You configure your bulkhead policies in settings.toml under the [resilience.bulkhead] section.

[default.resilience.bulkhead]
enabled = true

# The default concurrency limit to apply if a policy is not found.
default_limit = 20

  # A dictionary of named policies and their specific concurrency limits.
  [default.resilience.bulkhead.policies]
  video_processing = 2
  metadata_lookup = 50
  external_api_calls = 10

API Reference

nala.athomic.resilience.bulkhead.decorator.bulkhead(policy)

Decorator to protect an asynchronous function with a concurrency limit (Bulkhead).

This pattern isolates resource usage by limiting the number of concurrent executions for the decorated function, preventing cascading failures. It uses the BulkheadService to acquire a slot before execution.

Parameters:

Name Type Description Default
policy str

The unique name of the bulkhead policy to apply, as defined in the application configuration.

required

Returns:

Name Type Description
Callable Callable[..., Any]

The decorator function.

Raises:

Type Description
TypeError

If the decorated function is not asynchronous.

nala.athomic.resilience.bulkhead.service.BulkheadService

Manages all bulkhead policies and their corresponding semaphores.

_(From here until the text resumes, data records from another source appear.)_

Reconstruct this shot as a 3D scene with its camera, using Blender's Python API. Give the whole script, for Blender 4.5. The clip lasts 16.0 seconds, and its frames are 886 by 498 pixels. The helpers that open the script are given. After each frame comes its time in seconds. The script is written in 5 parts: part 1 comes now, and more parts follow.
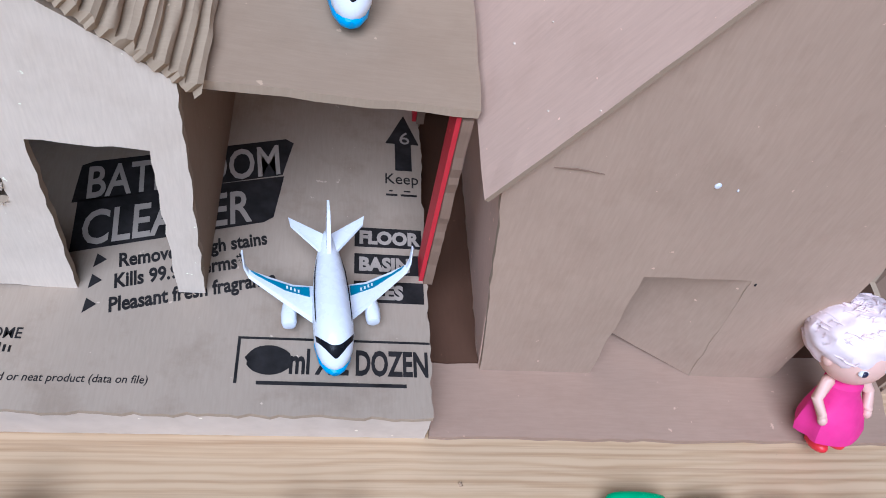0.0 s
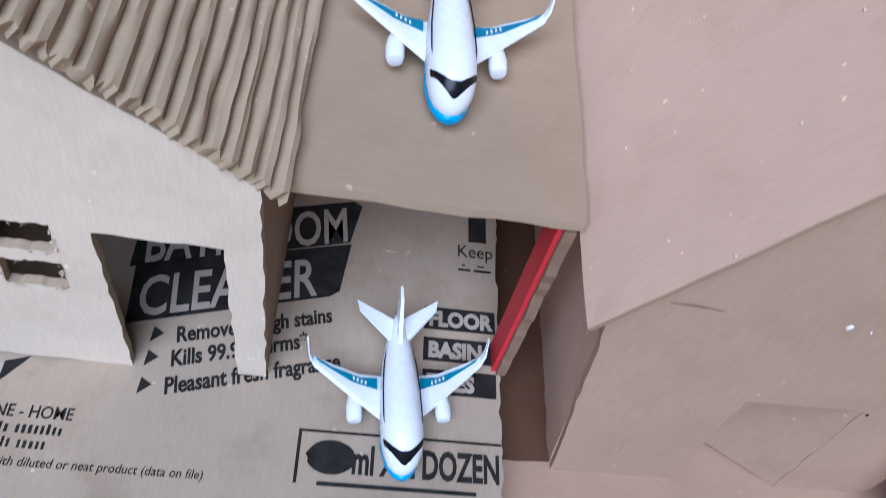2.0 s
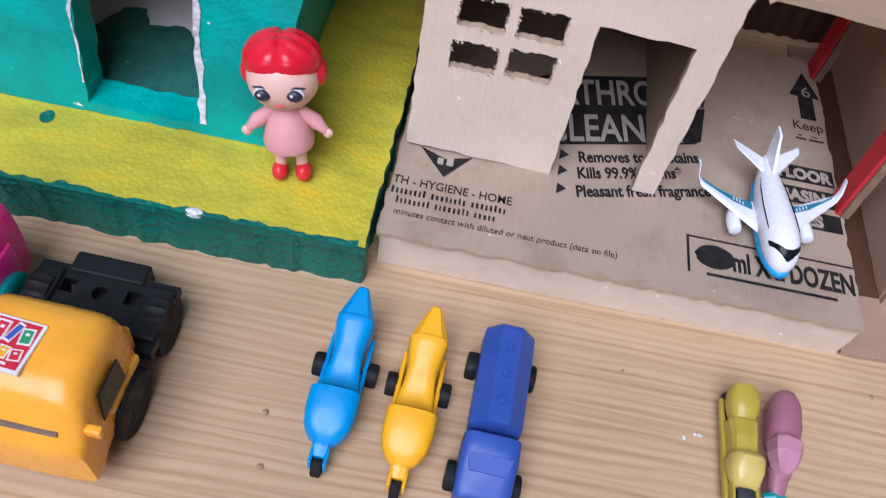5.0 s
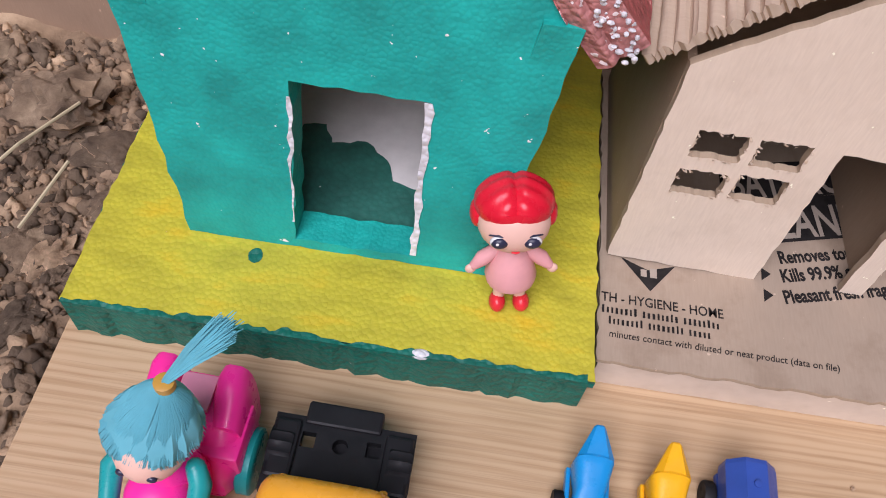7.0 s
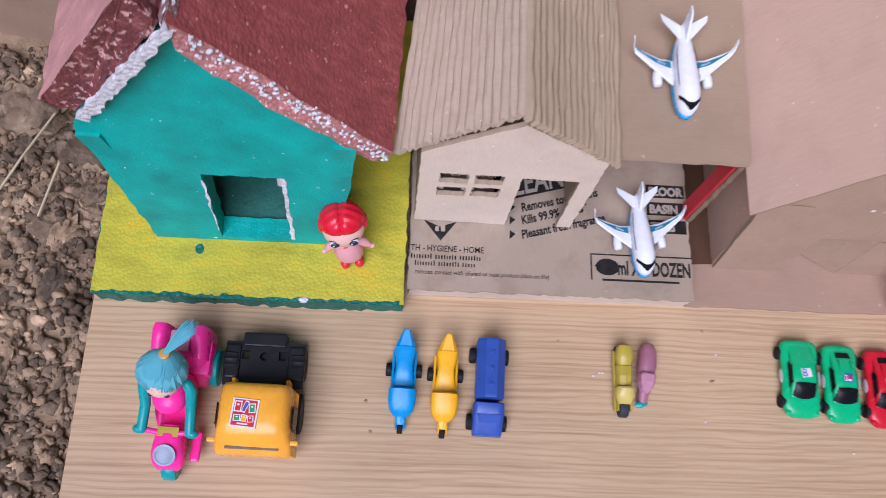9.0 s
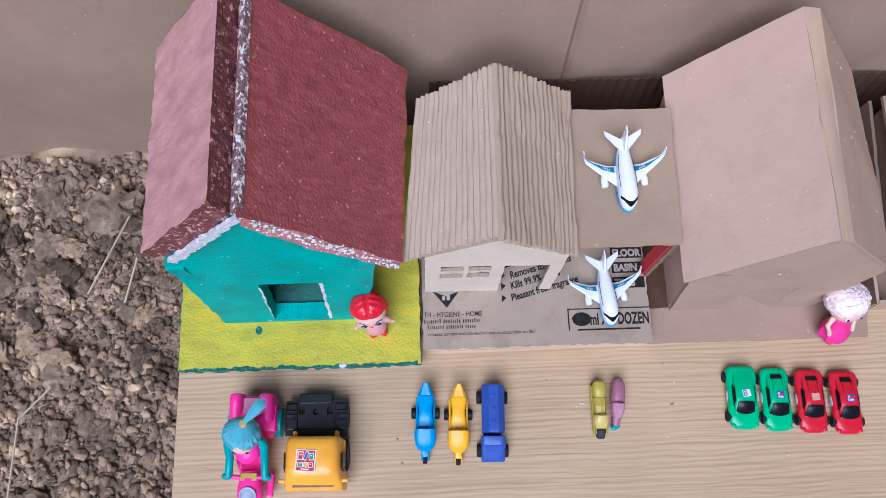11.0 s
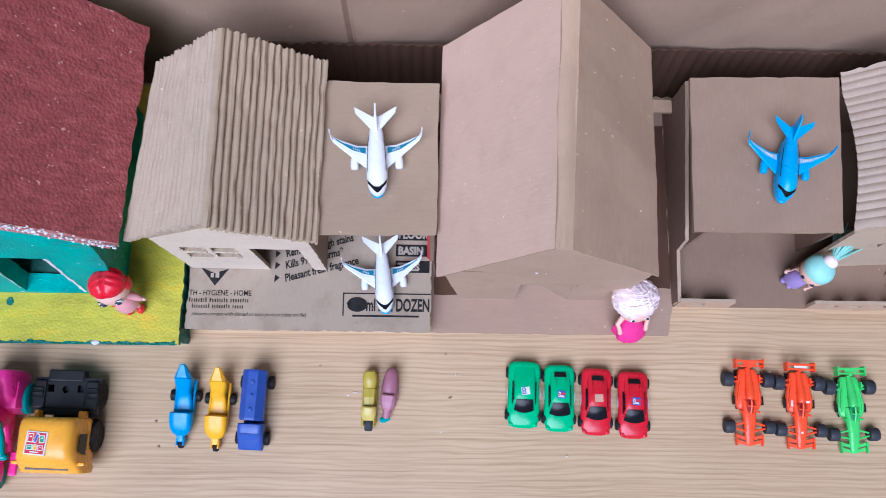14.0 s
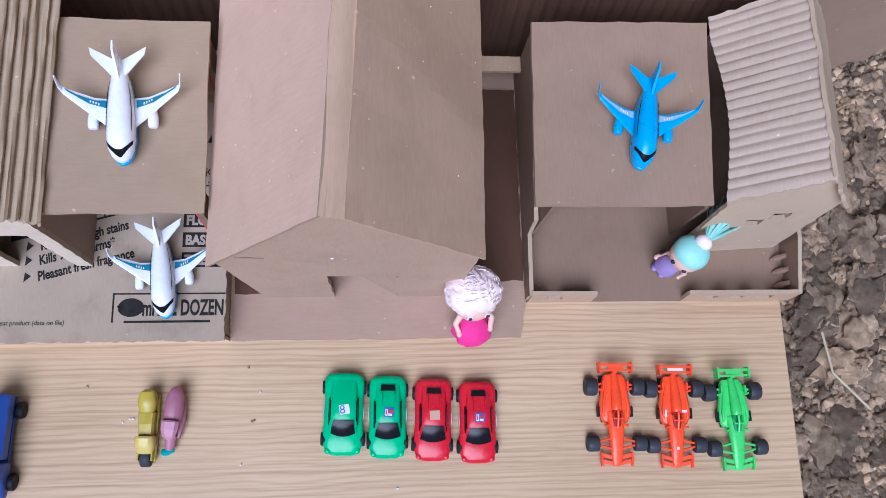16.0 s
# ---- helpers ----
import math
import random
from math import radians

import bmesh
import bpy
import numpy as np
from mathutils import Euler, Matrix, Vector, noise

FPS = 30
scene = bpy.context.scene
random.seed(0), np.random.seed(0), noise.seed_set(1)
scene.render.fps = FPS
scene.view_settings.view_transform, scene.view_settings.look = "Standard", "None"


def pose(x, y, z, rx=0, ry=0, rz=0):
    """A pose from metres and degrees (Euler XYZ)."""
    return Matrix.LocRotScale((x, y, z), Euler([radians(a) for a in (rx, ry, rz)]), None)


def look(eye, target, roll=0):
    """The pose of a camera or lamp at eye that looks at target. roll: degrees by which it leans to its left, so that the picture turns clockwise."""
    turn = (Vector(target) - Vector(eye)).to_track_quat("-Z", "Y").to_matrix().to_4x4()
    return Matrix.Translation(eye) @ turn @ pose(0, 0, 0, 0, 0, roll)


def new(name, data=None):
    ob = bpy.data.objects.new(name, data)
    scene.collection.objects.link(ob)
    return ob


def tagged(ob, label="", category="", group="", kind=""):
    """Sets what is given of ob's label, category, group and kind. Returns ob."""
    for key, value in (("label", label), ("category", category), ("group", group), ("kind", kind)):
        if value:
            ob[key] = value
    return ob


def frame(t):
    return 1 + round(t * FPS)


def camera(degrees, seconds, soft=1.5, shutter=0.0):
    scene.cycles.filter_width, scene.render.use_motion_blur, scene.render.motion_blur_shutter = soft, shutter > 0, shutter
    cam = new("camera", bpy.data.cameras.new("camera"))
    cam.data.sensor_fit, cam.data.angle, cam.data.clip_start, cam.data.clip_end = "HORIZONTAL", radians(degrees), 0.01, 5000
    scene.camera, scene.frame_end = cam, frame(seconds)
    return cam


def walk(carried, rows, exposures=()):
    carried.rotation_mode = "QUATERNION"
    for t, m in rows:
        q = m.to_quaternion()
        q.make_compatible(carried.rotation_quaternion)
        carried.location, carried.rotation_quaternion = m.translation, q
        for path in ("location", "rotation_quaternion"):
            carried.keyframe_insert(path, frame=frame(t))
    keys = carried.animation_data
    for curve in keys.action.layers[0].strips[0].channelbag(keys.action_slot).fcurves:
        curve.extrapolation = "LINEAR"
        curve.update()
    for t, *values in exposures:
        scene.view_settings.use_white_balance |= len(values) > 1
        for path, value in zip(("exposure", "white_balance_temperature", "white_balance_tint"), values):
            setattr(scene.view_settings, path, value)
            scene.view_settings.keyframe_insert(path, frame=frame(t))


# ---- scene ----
from mathutils import geometry

# All plan numbers below are decimetres; U turns them into metres.
U = 0.1
cam = camera(57.9, 16.0, soft=0.6, shutter=0.25)
PATH = [
    (0, (-0.628, -1.768, 4.016), (-0.002, 0.620, 0.868), 14.69),
    (0.5, (-0.730, -1.534, 4.067), (-0.194, 0.914, 0.949), 14.90),
    (1, (-0.948, -0.986, 4.313), (-0.465, 1.597, 1.298), 14.44),
    (1.5, (-0.938, -0.923, 4.274), (-0.451, 1.599, 1.207), 15.08),
    (2, (-0.889, -1.149, 4.043), (-0.394, 1.186, 0.834), 15.97),
    (2.5, (-0.939, -1.525, 3.933), (-0.429, 0.670, 0.627), 16.30),
    (3, (-0.945, -1.902, 3.848), (-0.359, 0.218, 0.506), 17.21),
    (3.5, (-1.033, -2.202, 3.757), (-0.470, -0.076, 0.416), 16.37),
    (4, (-1.459, -2.433, 3.711), (-1.050, -0.238, 0.393), 16.12),
    (4.5, (-2.042, -2.587, 3.765), (-1.866, -0.260, 0.516), 13.41),
    (5, (-2.421, -2.713, 3.838), (-2.386, -0.306, 0.643), 12.10),
    (5.2, (-2.537, -2.669, 3.878), (-2.519, -0.183, 0.743), 12.30),
    (7.3, (-3.727, -2.156, 4.153), (-3.725, 0.049, 0.816), 7.18),
    (7.5, (-3.751, -2.284, 4.077), (-3.712, -0.209, 0.657), 7.07),
    (8, (-3.767, -2.371, 4.257), (-3.659, -0.633, 0.656), 9.72),
    (8.5, (-3.443, -2.084, 5.667), (-3.186, -0.588, 1.966), 12.59),
    (9, (-2.883, -2.153, 7.583), (-2.650, -0.842, 3.811), 12.21),
    (9.5, (-2.603, -2.168, 8.761), (-2.348, -0.984, 4.949), 11.93),
    (10, (-2.788, -2.068, 9.556), (-2.646, -0.932, 5.724), 5.49),
    (10.2, (-2.862, -2.011, 9.822), (-2.769, -0.804, 6.009), 1.57),
    (12.3, (-1.932, -1.258, 9.696), (-1.790, -0.256, 5.826), 8.27),
    (12.5, (-1.726, -1.235, 9.604), (-1.581, -0.261, 5.727), 8.47),
    (13, (-1.161, -1.114, 9.509), (-1.067, -0.179, 5.621), 5.51),
    (13.5, (-0.577, -1.045, 9.436), (-0.529, -0.166, 5.534), 3.53),
    (14, (0.023, -1.050, 9.357), (0.070, -0.196, 5.450), 3.98),
    (14.5, (0.498, -1.048, 9.133), (0.671, -0.119, 5.246), 11.62),
    (15, (0.859, -0.962, 8.921), (1.064, 0.081, 5.065), 10.92),
    (15.5, (1.189, -0.978, 8.209), (1.532, -0.066, 4.330), 19.79),
    (16, (1.304, -0.986, 7.713), (1.676, -0.048, 3.843), 20.87),
]
walk(cam, [(t, look(Vector(eye) * U, Vector(target) * U, roll)) for t, eye, target, roll in PATH],
     exposures=[(0.0, -0.22, 4850, 13), (1.2, -0.3, 4800, 9), (2.0, -0.28, 4850, 12), (3.5, -0.31, 5050, 16), (5.0, -0.31, 5450, 22), (7.5, -0.3, 6050, 27), (8.5, -0.35, 5750, 28), (10.0, -0.33, 5100, 19), (12.5, -0.19, 5050, 18), (16.0, -0.23, 4980, 17)])

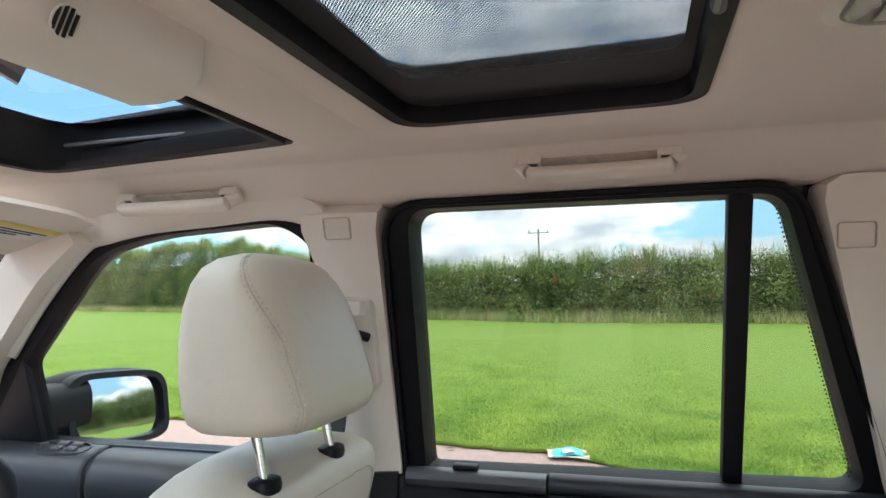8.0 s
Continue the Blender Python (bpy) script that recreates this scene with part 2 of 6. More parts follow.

This service enforces concurrency limits on asynchronous operations based on predefined policies, preventing cascading failures by isolating resource usage. It lazily creates an asyncio.Semaphore for each unique policy name.

Attributes:

Name Type Description
settings BulkheadSettings

The bulkhead configuration settings.

_semaphores Dict[str, Semaphore]

Cache of active semaphores, keyed by policy name.

__init__(settings)

Initializes the BulkheadService.

Parameters:

Name Type Description Default
settings BulkheadSettings

The application's bulkhead configuration.

required

acquire(policy) async

Acquires a slot from the bulkhead for a given policy, using an async context manager.

If the bulkhead is full, it raises BulkheadRejectedError immediately (non-blocking acquisition attempt with a minimal timeout). Observability metrics are updated for both accepted and rejected calls.

Parameters:

Name Type Description Default
policy str

The name of the bulkhead policy to enforce.

required

Raises:

Type Description
BulkheadRejectedError

If the acquisition times out (meaning the bulkhead is full).

nala.athomic.resilience.bulkhead.exceptions.BulkheadRejectedError

Bases: Exception

Raised when a call is rejected because the bulkhead is full.